((
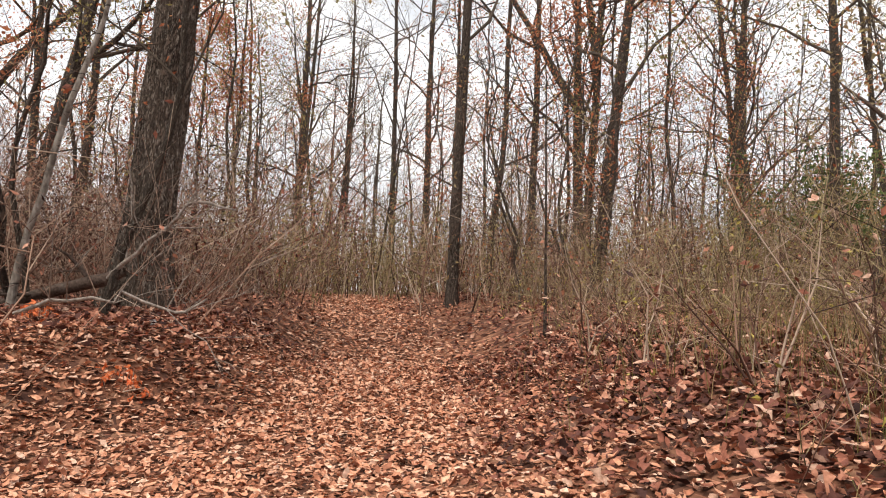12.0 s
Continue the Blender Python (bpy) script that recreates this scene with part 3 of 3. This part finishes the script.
def clumps(x, y):
    """1 in the middle of olive thickets, 0 between them."""
    return smooth_step(0.35, 0.65, 0.5 + 0.3 * np.sin(0.45 * x + 1.1 * np.sin(0.3 * y)) + 0.25 * np.sin(0.33 * y + 0.21 * x + 1.0))


def sow(name, label, count, xr, yr, where, height, spread, r, leafy, per, leaf_size, leaves, leaf_label, twigs=8, lean=0.22, wood=BRUSH):
    """A stretch of brush, and the leaves that still hang on it."""
    x, y = scatter(rng, count, xr, yr, where)
    h = np.clip(rng.gamma(5.0, height / 5.0, len(x)), 0.3, 2.2 * height)
    (v, f), ends = brush_stems(rng, x, y, h, np.clip(rng.lognormal(-0.15, 0.45, len(x)), 0.4, 1.9) * r, twigs, lean)
    tagged(new(name, make_mesh(name, v, f, wood)), label, "undergrowth", kind="stuff")
    ends = ends[rng.uniform(0, 1, len(ends)) < leafy]
    c = np.repeat(ends, per, 0) + rng.normal(0, spread, (per * len(ends), 3))
    v, f = blades(rng, c, rng.uniform(0.6, 1.3, len(c)) * leaf_size, PLAIN)
    tagged(new(name + "_leaves", make_mesh(name + "_leaves", v, f, leaves, False)), leaf_label, "leaves", kind="stuff")


sow("brush", "tall tangle of bare brown shrub stems beside the trail", 4000, (-21, -3), (6, 31), left_thicket, 1.8, 0.08, 0.007, 0.5, 1, 0.085, LITTER_BANK, "withered brown leaves clinging to the brush", 10, 0.5)
sow("bank_brush", "bare wiry shrub stems on the leafy bank", 2600, (-8, 20), (6, 31), bank_thicket, 1.05, 0.07, 0.005, 0.2, 1, 0.065, LITTER_BANK, "withered leaves on wiry stems", 8, 0.34)
sow("side_brush", "dense low bare brush beyond the side trail", 1300, (3, 16), (9.5, 22), side_thicket, 0.95, 0.07, 0.005, 0.45, 1, 0.07, LITTER_BANK, "withered leaves in the low brush", 9, 0.45)
sow("olive_brush", "fine olive-green brush along the trail's edge", 650, (-8, 4), (15, 31), bank_thicket, 1.15, 0.12, 0.005, 0.3, 2, 0.05, LEAF_YELLOW, "small yellow-green leaves on fine brush", 7, 0.2, OLIVE)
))
**Task to complete:** Set every line down exactly as written, leaving each picture out.

**Exercise response:**
12.0 s
Continue the Blender Python (bpy) script that recreates this scene with part 3 of 3. This part finishes the script.
def clumps(x, y):
    """1 in the middle of olive thickets, 0 between them."""
    return smooth_step(0.35, 0.65, 0.5 + 0.3 * np.sin(0.45 * x + 1.1 * np.sin(0.3 * y)) + 0.25 * np.sin(0.33 * y + 0.21 * x + 1.0))


def sow(name, label, count, xr, yr, where, height, spread, r, leafy, per, leaf_size, leaves, leaf_label, twigs=8, lean=0.22, wood=BRUSH):
    """A stretch of brush, and the leaves that still hang on it."""
    x, y = scatter(rng, count, xr, yr, where)
    h = np.clip(rng.gamma(5.0, height / 5.0, len(x)), 0.3, 2.2 * height)
    (v, f), ends = brush_stems(rng, x, y, h, np.clip(rng.lognormal(-0.15, 0.45, len(x)), 0.4, 1.9) * r, twigs, lean)
    tagged(new(name, make_mesh(name, v, f, wood)), label, "undergrowth", kind="stuff")
    ends = ends[rng.uniform(0, 1, len(ends)) < leafy]
    c = np.repeat(ends, per, 0) + rng.normal(0, spread, (per * len(ends), 3))
    v, f = blades(rng, c, rng.uniform(0.6, 1.3, len(c)) * leaf_size, PLAIN)
    tagged(new(name + "_leaves", make_mesh(name + "_leaves", v, f, leaves, False)), leaf_label, "leaves", kind="stuff")


sow("brush", "tall tangle of bare brown shrub stems beside the trail", 4000, (-21, -3), (6, 31), left_thicket, 1.8, 0.08, 0.007, 0.5, 1, 0.085, LITTER_BANK, "withered brown leaves clinging to the brush", 10, 0.5)
sow("bank_brush", "bare wiry shrub stems on the leafy bank", 2600, (-8, 20), (6, 31), bank_thicket, 1.05, 0.07, 0.005, 0.2, 1, 0.065, LITTER_BANK, "withered leaves on wiry stems", 8, 0.34)
sow("side_brush", "dense low bare brush beyond the side trail", 1300, (3, 16), (9.5, 22), side_thicket, 0.95, 0.07, 0.005, 0.45, 1, 0.07, LITTER_BANK, "withered leaves in the low brush", 9, 0.45)
sow("olive_brush", "fine olive-green brush along the trail's edge", 650, (-8, 4), (15, 31), bank_thicket, 1.15, 0.12, 0.005, 0.3, 2, 0.05, LEAF_YELLOW, "small yellow-green leaves on fine brush", 7, 0.2, OLIVE)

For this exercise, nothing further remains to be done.